I don't like debating over a Comments section in a blog and prefer a direct communication, but I cannot resist replying in this case:
As an ex-Israeli, roughly same generation as you are, from a Sepheradi background, etc, etc, I understand where you are coming from. However, my point in the original reply was to say that (and as I learnt myself the hard way) acting like an Israeli in Australia is like being an elephant in a china shop. My issue is when going back to Israel and acting like an Aussie, everybody thinks you are a laflaf (couldn't translate that word, sorry...)

Moshe Reuveni said...

The same, and exactly the same, applies here. One way for me to address this issue is to limit my visits to Israel...
But back to Australia: I cause a lot of tremors with my behavior, but I also achieve things. There have been many a case where my loud mouth did make a difference, regardless of whether it shattered a few hearts in the process.
You can call it an Israeli attribute, but I think of it as applying the scientific philosophy: when I have a theory I publish it openly, widely and aggressively; and when I'm proven wrong, as I often am, I humbly change my ways.

Moshe said...

This is funny, we Israelis always have to have the last word (myself, included, obviously)...
Pickard out

Moshe Reuveni said...

Being that I am the product of Israeli culture I’ll have yet another word, which I intend to use to further explain my stand.

Let’s start by having a look at the facts involving my Myki incident:
1. I am the owner of a yearly Metcard valid till October 2010. There is absolutely no incentive for me to switch to Myki unless I actually get paid for the switch. No such payments have been announced.
2. I have registered for a free Myki over the web. I did it simply because during the next week or so I will be able to get a free Myki (afterwards they would cost $10) and because the news reports that in six months I will not be able to use Metcards anymore. There is a bit of a problem there because many yearly and monthly Metcards tickets will still be valid at that cut-off point, but I am assuming some workaround will be found; after all, one can still buy a new yearly Metcard today.
3. After registering for the Myki I received an email thanking me for switching to Myki. Given (1), that is simply not true; it is a lie.

The question now is, what do I do about this lie? Do I stand for the truth or do I let it pass?
Ethically speaking, I should stand for the truth. As much as it is fashionable to declare truth as relative, that is not really the case and we all value truth above the untrue. For example, none of us would like to fly on a plane that might be safe; we want to know it’s safe, at least to the best of what can feasibly be achieved. Well, I want to stick for the truth, at least to the best of what I can achieve: and what I can achieve depends mostly on my limited time upon this earth and the limited resources at my possession. In the particular case of the Myki, the cost of me standing up to the truth was pretty minimal so I went ahead and did it.
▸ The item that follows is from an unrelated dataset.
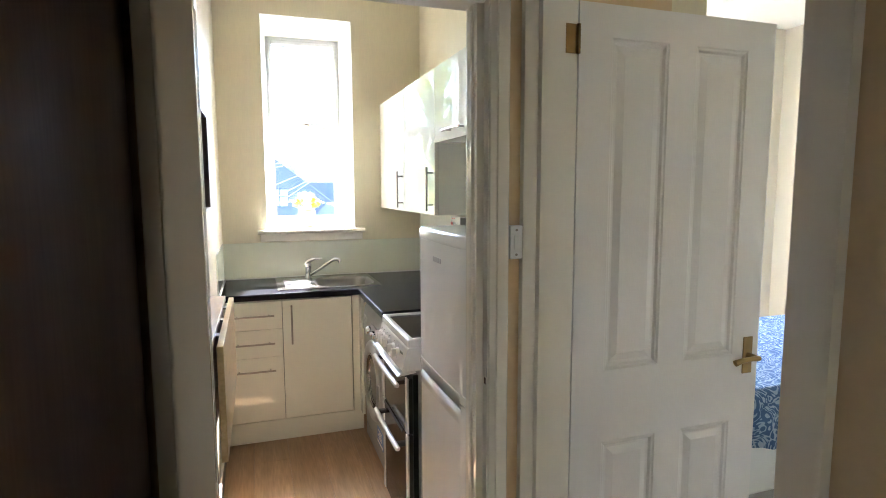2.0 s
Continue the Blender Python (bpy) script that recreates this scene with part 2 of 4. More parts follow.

Now, what am I trying to say here? Here goes-
I don’t think I was being a typical Israeli here. My interpretation of being a typical Israeli is doing everything to avoid being perceived a “Frayer” (sucker), regardless of the objective truth; perception is the key word here. In this particular Myki case, that doesn’t really apply as there are no suckers, no losers and no winners. There are also no perceptions: no one would ever know I have received this email from Myki if I was to stay quiet about it.
What I do think is that I was being a typical Moshe Reuveni, an annoying guy who likes to make his point and stick up to his values when it is not too inconvenient for him to do so. This Moshe Reuveni does his annoying acts while utilizing the Chutzpah acquired through his Israeli upbringing to do stuff that the average Aussie would stay silent about.
What I’m trying to say is that there is more to me than being an Israeli. Sure, I have some Israeli attributes, and sure, I am distinctively different to the average Aussie. But what I am has more to do with what I have made myself to be on top of my typical Israeli upbringing.

Engage!

Moshe said...

My last reply was a tongue-in-cheek comment. It seems to me that you are so worried protecting the image you are trying to project, that you forget to laugh sometimes...

Live long and prosper!

Moshe Reuveni said...

You are right and you are wrong:
You are right because I am worried about protecting my image (or rather, being misunderstood and/or having my words used out of context).
You are wrong because I do laugh and I do enjoy it all, otherwise I wouldn't do it in the first place. I really enjoy dealing with constructive feedback and I took great pleasure in writing my previous comment.
And I really enjoy boldly (and by now baldly, too) going where I haven't gone before.